■ **Exercise directions**: Look through the data below. Collect every line where the word "this" occurs.

Rows from a dataset of clips and code:
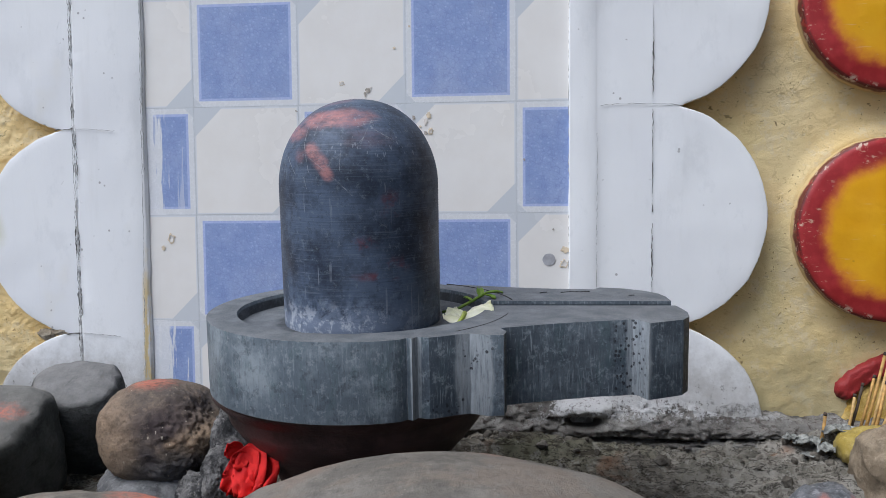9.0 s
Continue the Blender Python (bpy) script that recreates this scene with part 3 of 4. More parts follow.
def modified(ob, material):
    """The mesh that ob's modifiers give; ob itself is taken away."""
    dg = bpy.context.evaluated_depsgraph_get()
    dg.update()
    me = bpy.data.meshes.new_from_object(ob.evaluated_get(dg))
    bpy.data.objects.remove(ob, do_unlink=True)
    me.materials.clear()
    me.materials.append(material)
    return me


def creased(me, degrees):
    """Marks the edges sharper than that as hard."""
    bm = bmesh.new()
    bm.from_mesh(me)
    for e in bm.edges:
        e.smooth = len(e.link_faces) != 2 or e.calc_face_angle(0) < radians(degrees)
    bm.to_mesh(me)
    bm.free()
    return me


# ---- the wall ----
WALL_Y = 0.022
FACE_Y = -0.004


def spread(lo, hi, step, far, grow=1.45):
    """Even steps from lo to hi, then ever longer ones out to far on both sides."""
    mid = list(np.arange(lo, hi + step / 2, step))
    left, right, s = [lo], [mid[-1]], step
    while right[-1] < far[1] or left[-1] > far[0]:
        s *= grow
        right.append(min(far[1], right[-1] + s))
        left.append(max(far[0], left[-1] - s))
    out = sorted(set(np.round(left[1:] + mid + right[1:], 5).tolist()))
    return out


DISC_R = [(0.627, 0.585), (0.627, 0.384), (0.627, 0.183), (0.645, 0.002)]
DISC_L = [(-0.343, 0.675), (-0.343, 0.475), (-0.331, 0.274), (-0.331, 0.075)]


def wall_relief(x, z):
    """How far the plaster stands proud at a place of the wall."""
    left = 1.0 if x < 0.1 else 0.30 + 0.15 * min(1.0, max(0.0, (0.16 - z) / 0.08))
    y = 0.0028 * left * fbm((x, 0.3, z), 20, 3)
    lump = 0.7 * fbm((x, 3.1, z * 1.4), 70, 5) + 0.8 * fbm((x * 1.2, 5.2, z), 190, 3)
    y += 0.0014 * left * max(-0.25, lump) - 0.0020 * left * max(0.0, 0.14 - abs(fbm((x * 1.3, 7.7, z * 2.1), 34, 4)))
    for cx, cz in DISC_R[:3] + DISC_L:
        d = math.hypot(x - cx, z - cz)
        wide = 0.03 if cx < 0.1 else 0.016 + 0.006 * fbm((x, 2.2, z), 12, 2)
        if d < 0.085 + wide:
            y += (0.007 if cx < 0.1 else 0.0045) * min(1.0, 1 - (d - 0.085) / wide) ** 2
            y -= 0.0030 * (left > 0.5) * math.exp(-((d - 0.099 - 0.004 * fbm((x, 1.1, z), 20, 2)) / 0.0022) ** 2) * max(0.0, 0.5 + 1.2 * fbm((x, 8.0, z), 40, 2))
    return y


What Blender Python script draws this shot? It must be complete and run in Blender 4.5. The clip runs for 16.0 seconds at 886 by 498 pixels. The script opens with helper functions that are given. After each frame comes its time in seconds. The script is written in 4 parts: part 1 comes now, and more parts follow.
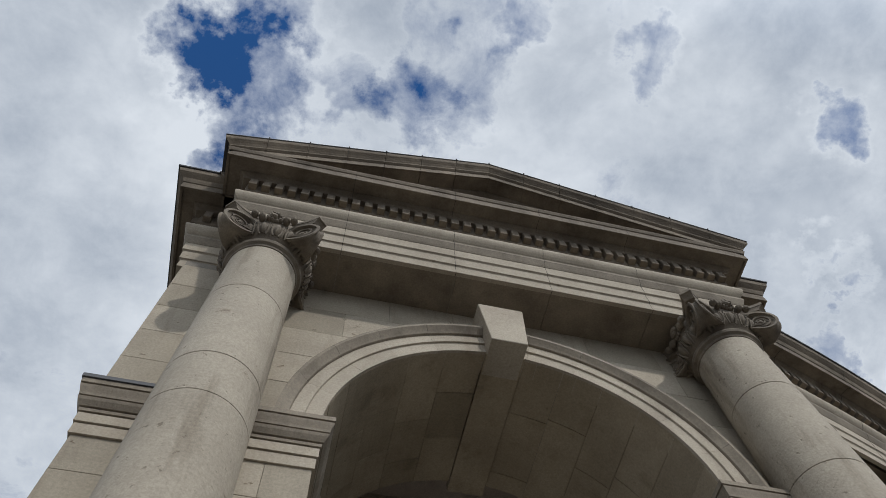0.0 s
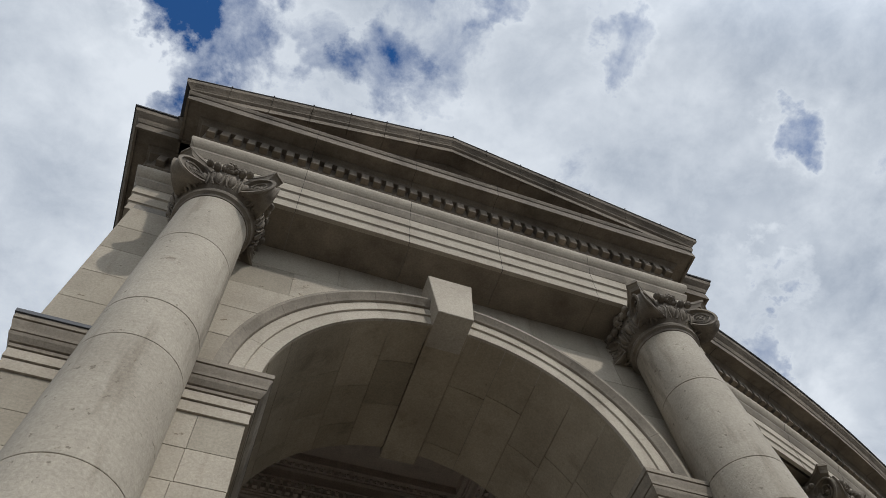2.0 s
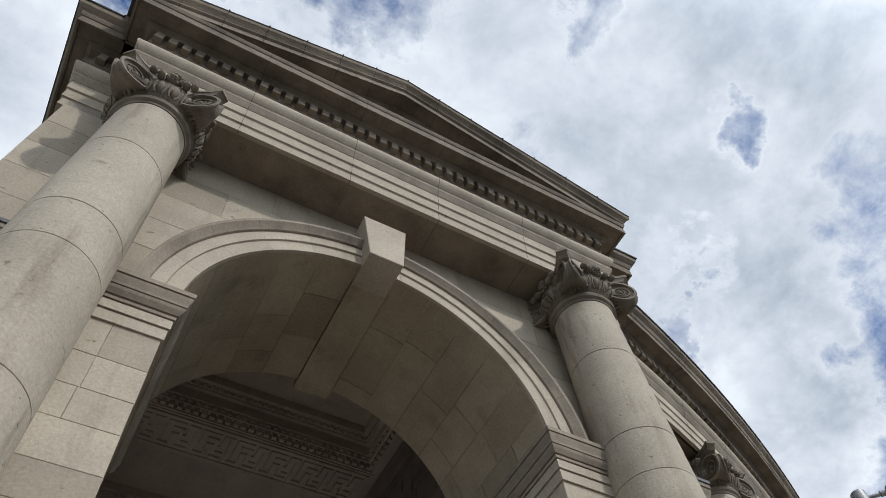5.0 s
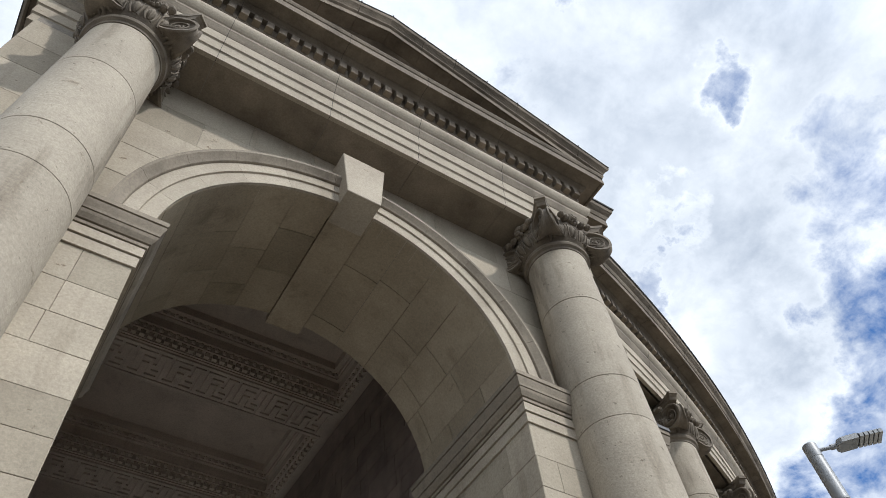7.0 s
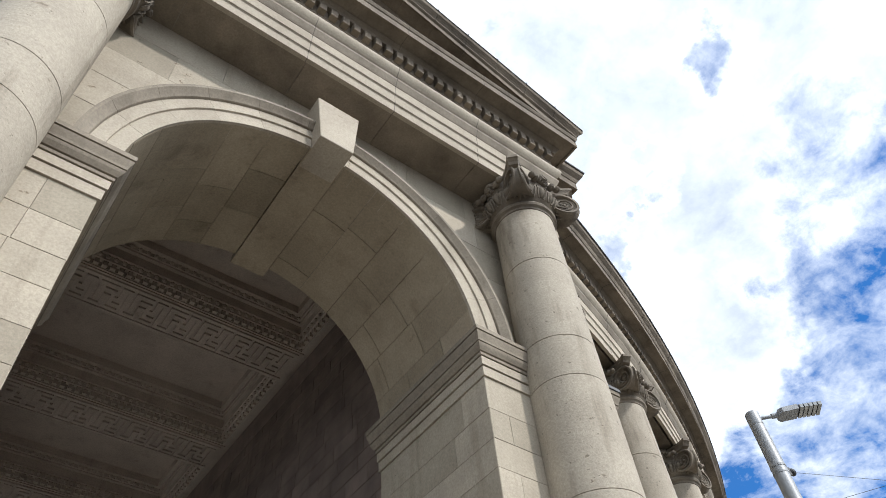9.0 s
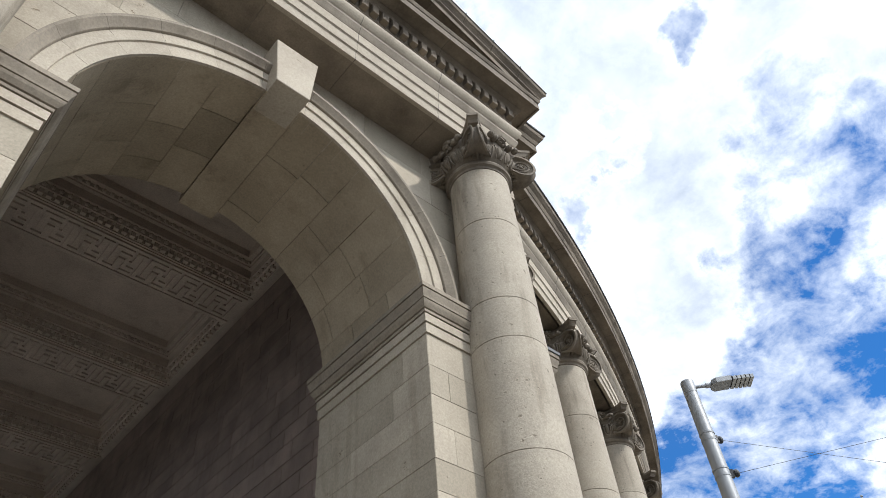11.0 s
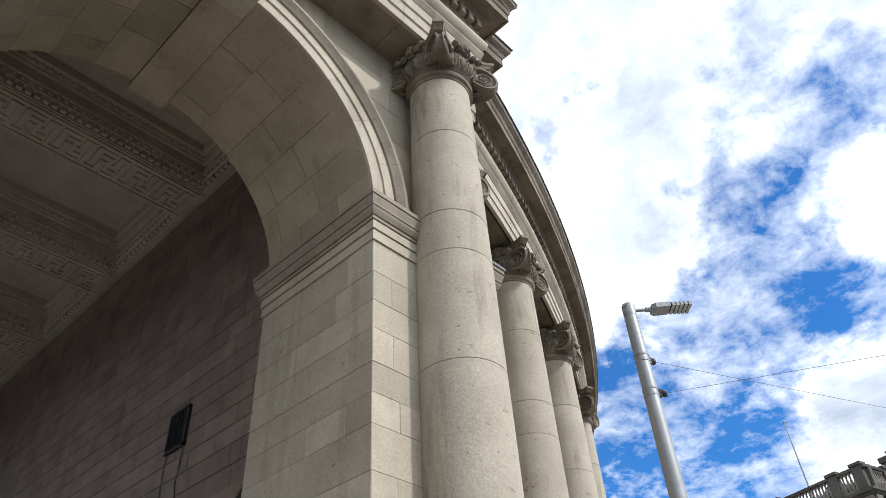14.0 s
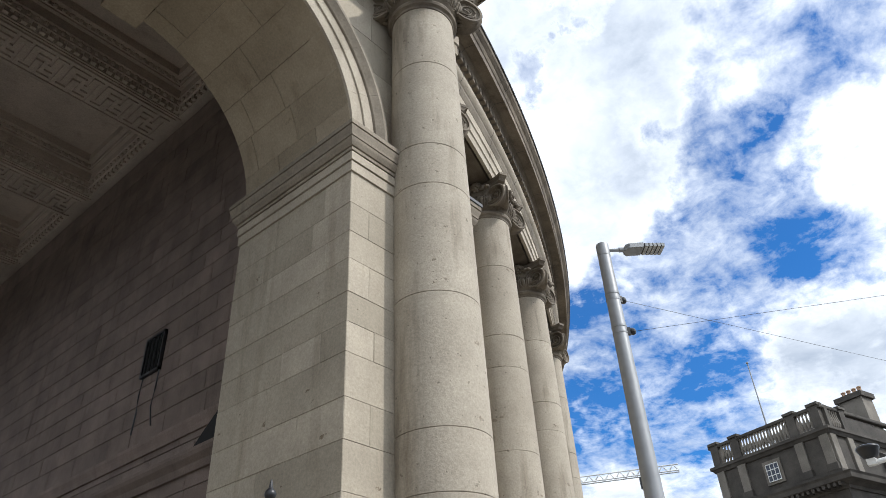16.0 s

■ **Final answer**:
Continue the Blender Python (bpy) script that recreates this scene with part 3 of 4. More parts follow.
What Blender Python script draws this shot? It must be complete and run in Blender 4.5. The clip runs for 16.0 seconds at 886 by 498 pixels. The script opens with helper functions that are given. After each frame comes its time in seconds. The script is written in 4 parts: part 1 comes now, and more parts follow.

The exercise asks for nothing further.